[begin GIVEN DATA]

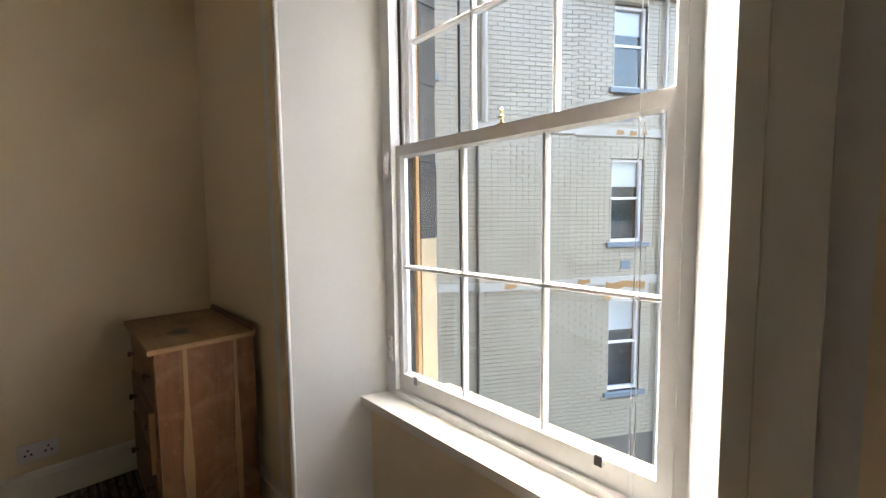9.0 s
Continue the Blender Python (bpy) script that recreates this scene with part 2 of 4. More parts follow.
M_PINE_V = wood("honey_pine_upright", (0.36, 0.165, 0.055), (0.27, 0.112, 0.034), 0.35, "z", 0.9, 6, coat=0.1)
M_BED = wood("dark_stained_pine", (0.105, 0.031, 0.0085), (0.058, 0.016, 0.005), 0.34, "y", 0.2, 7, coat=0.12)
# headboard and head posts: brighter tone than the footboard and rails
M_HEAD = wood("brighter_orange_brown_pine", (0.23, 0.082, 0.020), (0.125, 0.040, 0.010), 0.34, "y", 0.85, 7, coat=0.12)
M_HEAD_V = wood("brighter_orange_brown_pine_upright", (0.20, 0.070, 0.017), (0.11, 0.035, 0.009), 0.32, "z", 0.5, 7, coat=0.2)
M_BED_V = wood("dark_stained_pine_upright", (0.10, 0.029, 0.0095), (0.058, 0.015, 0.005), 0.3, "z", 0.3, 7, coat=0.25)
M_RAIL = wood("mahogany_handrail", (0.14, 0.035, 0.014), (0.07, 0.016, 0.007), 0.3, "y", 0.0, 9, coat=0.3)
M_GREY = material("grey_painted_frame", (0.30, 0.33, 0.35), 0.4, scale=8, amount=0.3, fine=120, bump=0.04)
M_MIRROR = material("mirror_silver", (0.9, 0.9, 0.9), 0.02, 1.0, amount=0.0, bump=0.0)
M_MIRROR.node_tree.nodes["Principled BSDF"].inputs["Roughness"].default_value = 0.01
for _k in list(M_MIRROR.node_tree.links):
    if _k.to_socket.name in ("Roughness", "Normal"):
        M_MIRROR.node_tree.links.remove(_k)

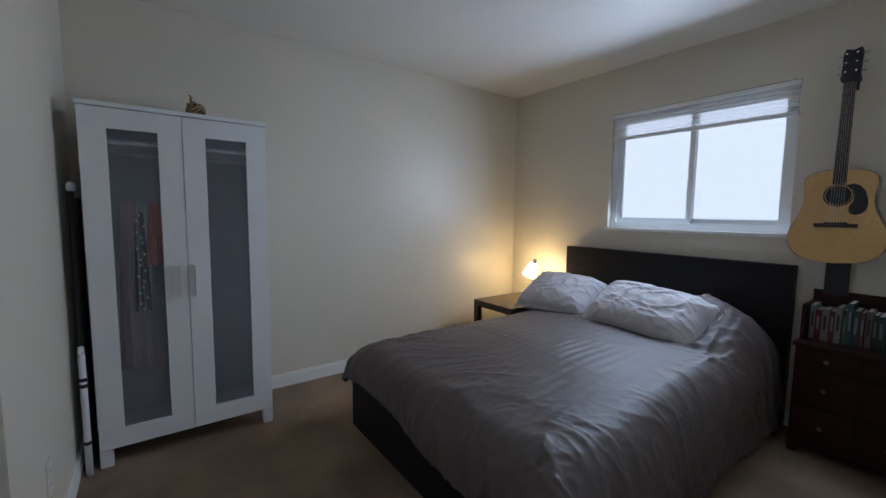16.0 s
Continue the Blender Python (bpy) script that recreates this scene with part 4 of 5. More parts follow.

[end GIVEN DATA]

■ PROBLEM TO WORK ON ■
Copy every record character for character. Skip the pictures.

■ ANSWER TO THE TASK ■
9.0 s
Continue the Blender Python (bpy) script that recreates this scene with part 2 of 4. More parts follow.
M_PINE_V = wood("honey_pine_upright", (0.36, 0.165, 0.055), (0.27, 0.112, 0.034), 0.35, "z", 0.9, 6, coat=0.1)
M_BED = wood("dark_stained_pine", (0.105, 0.031, 0.0085), (0.058, 0.016, 0.005), 0.34, "y", 0.2, 7, coat=0.12)
# headboard and head posts: brighter tone than the footboard and rails
M_HEAD = wood("brighter_orange_brown_pine", (0.23, 0.082, 0.020), (0.125, 0.040, 0.010), 0.34, "y", 0.85, 7, coat=0.12)
M_HEAD_V = wood("brighter_orange_brown_pine_upright", (0.20, 0.070, 0.017), (0.11, 0.035, 0.009), 0.32, "z", 0.5, 7, coat=0.2)
M_BED_V = wood("dark_stained_pine_upright", (0.10, 0.029, 0.0095), (0.058, 0.015, 0.005), 0.3, "z", 0.3, 7, coat=0.25)
M_RAIL = wood("mahogany_handrail", (0.14, 0.035, 0.014), (0.07, 0.016, 0.007), 0.3, "y", 0.0, 9, coat=0.3)
M_GREY = material("grey_painted_frame", (0.30, 0.33, 0.35), 0.4, scale=8, amount=0.3, fine=120, bump=0.04)
M_MIRROR = material("mirror_silver", (0.9, 0.9, 0.9), 0.02, 1.0, amount=0.0, bump=0.0)
M_MIRROR.node_tree.nodes["Principled BSDF"].inputs["Roughness"].default_value = 0.01
for _k in list(M_MIRROR.node_tree.links):
    if _k.to_socket.name in ("Roughness", "Normal"):
        M_MIRROR.node_tree.links.remove(_k)

16.0 s
Continue the Blender Python (bpy) script that recreates this scene with part 4 of 5. More parts follow.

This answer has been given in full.